#### Problem details:
Pick out each line containing the string "this".

#### Dataset excerpts:
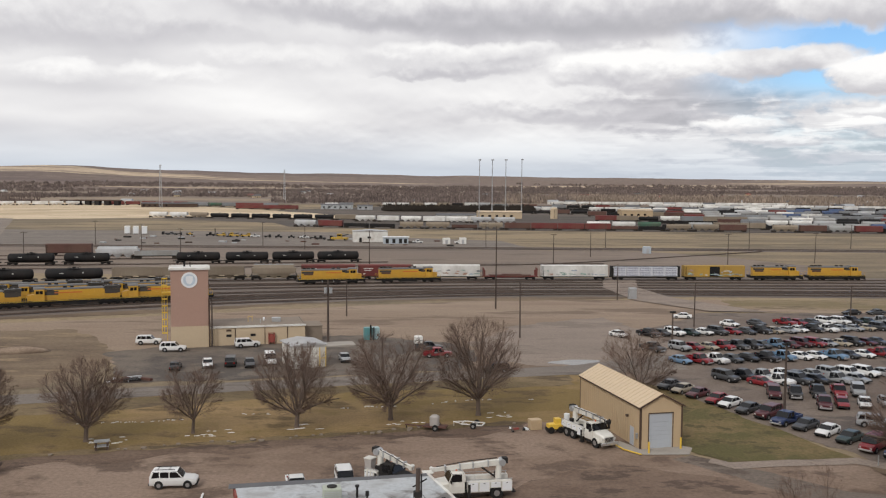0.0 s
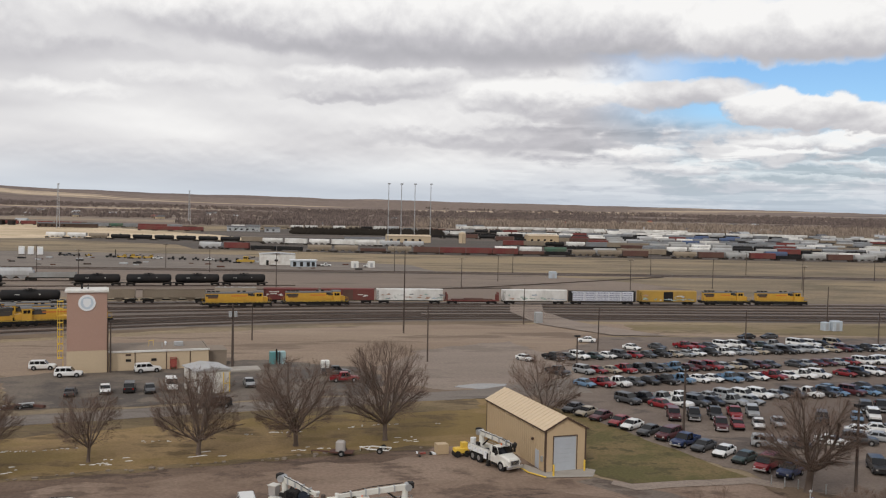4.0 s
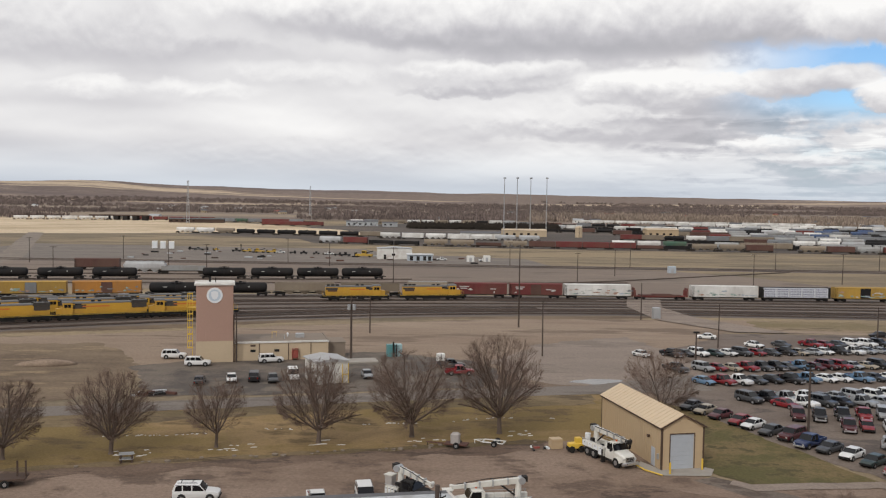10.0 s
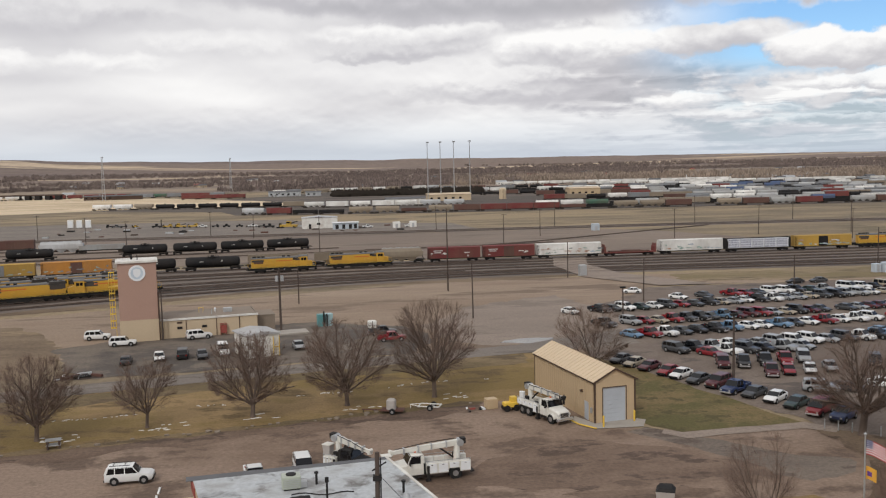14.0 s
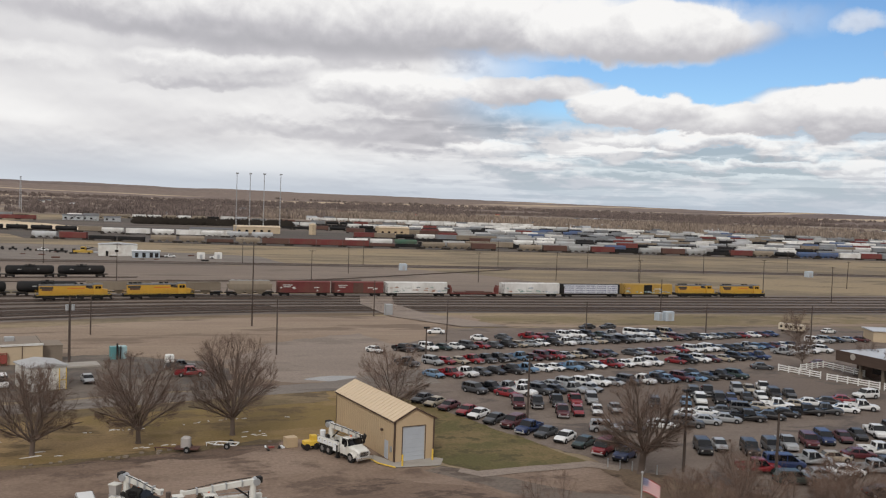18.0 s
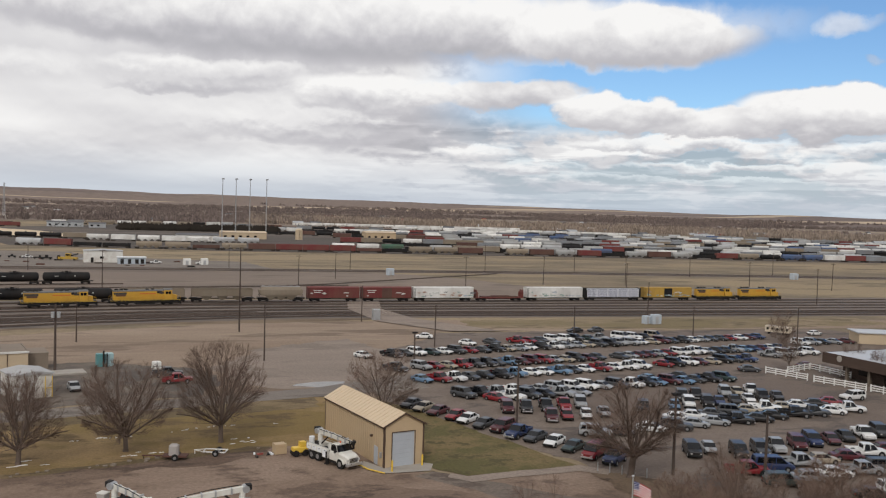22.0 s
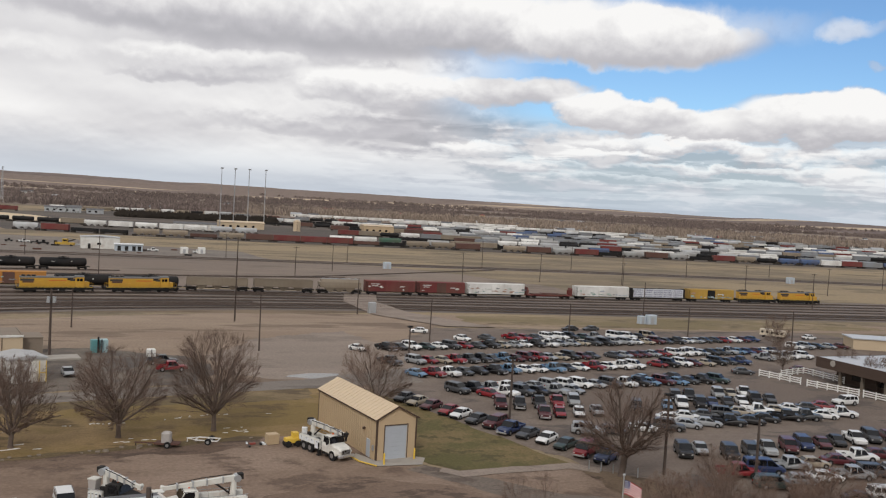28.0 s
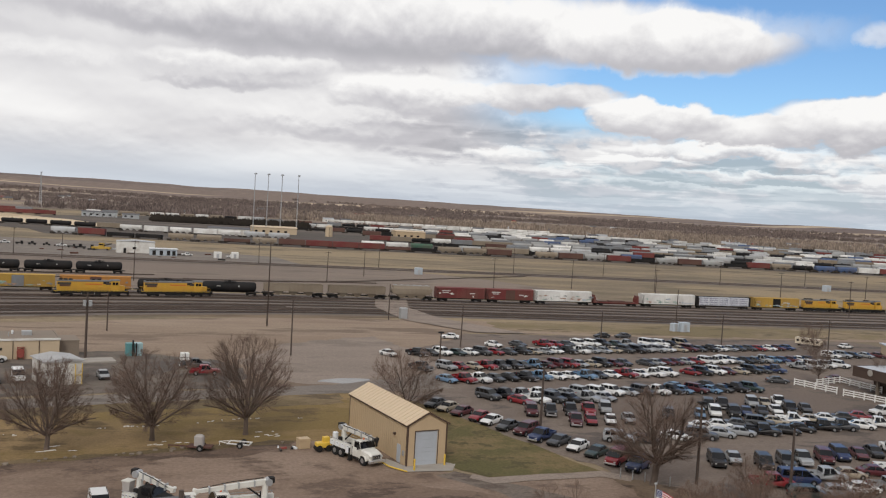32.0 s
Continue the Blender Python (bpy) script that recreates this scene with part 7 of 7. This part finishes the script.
...
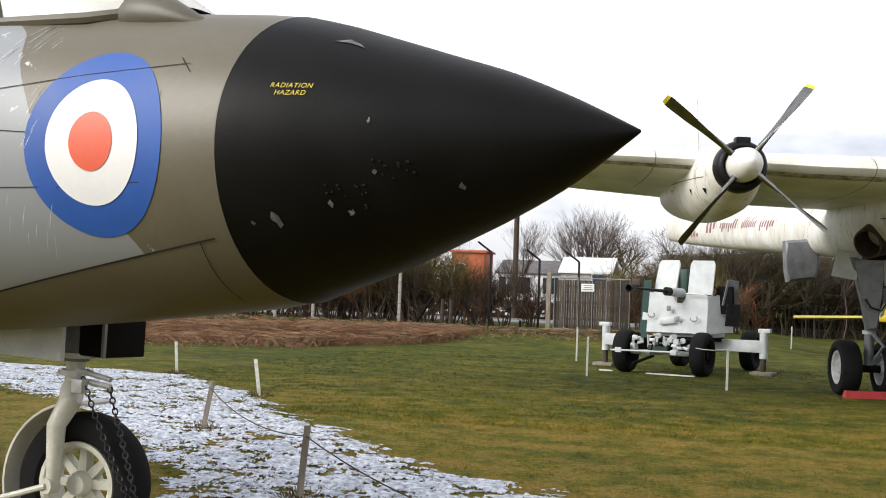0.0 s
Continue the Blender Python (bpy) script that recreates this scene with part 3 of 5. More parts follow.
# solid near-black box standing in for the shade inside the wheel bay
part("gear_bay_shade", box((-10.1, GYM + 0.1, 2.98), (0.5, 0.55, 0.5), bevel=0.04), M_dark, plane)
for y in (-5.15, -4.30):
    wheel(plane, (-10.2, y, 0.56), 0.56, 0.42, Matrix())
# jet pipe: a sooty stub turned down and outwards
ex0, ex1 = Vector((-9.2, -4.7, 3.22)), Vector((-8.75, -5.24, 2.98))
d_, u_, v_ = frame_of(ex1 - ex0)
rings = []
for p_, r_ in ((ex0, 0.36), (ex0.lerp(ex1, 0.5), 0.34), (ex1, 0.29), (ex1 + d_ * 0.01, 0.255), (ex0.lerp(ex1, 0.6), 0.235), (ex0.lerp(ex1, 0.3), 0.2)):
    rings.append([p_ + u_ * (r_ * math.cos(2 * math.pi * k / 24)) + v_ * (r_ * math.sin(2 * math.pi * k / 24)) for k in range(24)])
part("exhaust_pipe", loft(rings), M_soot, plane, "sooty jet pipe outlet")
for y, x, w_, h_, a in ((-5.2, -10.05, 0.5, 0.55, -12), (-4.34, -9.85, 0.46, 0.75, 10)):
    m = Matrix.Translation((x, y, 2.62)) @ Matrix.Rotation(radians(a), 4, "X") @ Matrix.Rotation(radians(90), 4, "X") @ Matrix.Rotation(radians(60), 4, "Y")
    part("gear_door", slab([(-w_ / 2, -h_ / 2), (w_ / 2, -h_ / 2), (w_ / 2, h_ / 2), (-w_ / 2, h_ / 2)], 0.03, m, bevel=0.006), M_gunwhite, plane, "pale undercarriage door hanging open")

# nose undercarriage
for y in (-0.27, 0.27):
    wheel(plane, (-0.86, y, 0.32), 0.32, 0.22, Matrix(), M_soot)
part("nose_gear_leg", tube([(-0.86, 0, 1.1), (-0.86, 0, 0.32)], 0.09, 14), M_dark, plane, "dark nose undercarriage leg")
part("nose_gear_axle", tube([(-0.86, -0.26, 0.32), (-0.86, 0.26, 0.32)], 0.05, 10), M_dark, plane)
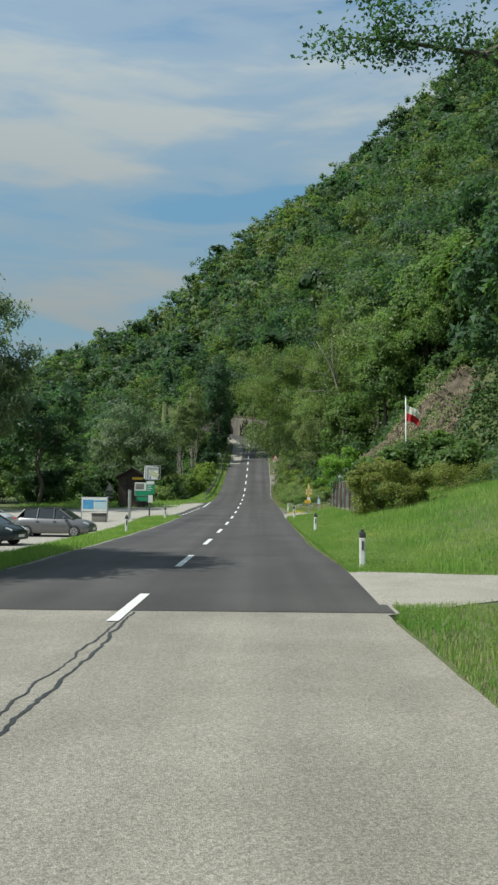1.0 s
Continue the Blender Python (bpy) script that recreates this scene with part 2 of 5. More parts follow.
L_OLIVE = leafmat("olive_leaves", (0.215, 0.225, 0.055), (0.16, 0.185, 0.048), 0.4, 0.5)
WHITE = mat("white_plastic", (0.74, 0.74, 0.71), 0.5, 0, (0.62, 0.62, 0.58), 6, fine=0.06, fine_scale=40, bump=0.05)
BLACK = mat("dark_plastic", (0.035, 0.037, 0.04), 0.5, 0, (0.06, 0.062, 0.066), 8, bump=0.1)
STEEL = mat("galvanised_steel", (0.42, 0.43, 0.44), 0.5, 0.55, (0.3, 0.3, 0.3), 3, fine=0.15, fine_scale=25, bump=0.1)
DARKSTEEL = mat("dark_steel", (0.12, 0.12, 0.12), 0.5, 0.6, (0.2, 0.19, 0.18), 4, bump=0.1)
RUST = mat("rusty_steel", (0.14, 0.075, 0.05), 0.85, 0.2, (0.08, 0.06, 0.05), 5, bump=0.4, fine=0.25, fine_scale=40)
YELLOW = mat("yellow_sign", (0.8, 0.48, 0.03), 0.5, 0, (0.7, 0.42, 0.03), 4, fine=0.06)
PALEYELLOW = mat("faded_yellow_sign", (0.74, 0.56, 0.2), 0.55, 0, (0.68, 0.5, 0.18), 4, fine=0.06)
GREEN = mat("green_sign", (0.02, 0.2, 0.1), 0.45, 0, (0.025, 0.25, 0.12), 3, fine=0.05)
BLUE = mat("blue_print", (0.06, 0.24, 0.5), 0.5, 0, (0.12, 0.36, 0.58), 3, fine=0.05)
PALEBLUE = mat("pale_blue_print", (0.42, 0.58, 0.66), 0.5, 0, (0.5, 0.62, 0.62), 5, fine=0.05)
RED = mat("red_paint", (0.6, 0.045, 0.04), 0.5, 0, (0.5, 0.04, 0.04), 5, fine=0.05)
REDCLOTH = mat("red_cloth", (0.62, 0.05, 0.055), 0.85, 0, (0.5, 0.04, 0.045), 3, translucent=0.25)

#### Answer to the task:
Continue the Blender Python (bpy) script that recreates this scene with part 7 of 7. This part finishes the script.
Continue the Blender Python (bpy) script that recreates this scene with part 3 of 5. More parts follow.
Continue the Blender Python (bpy) script that recreates this scene with part 2 of 5. More parts follow.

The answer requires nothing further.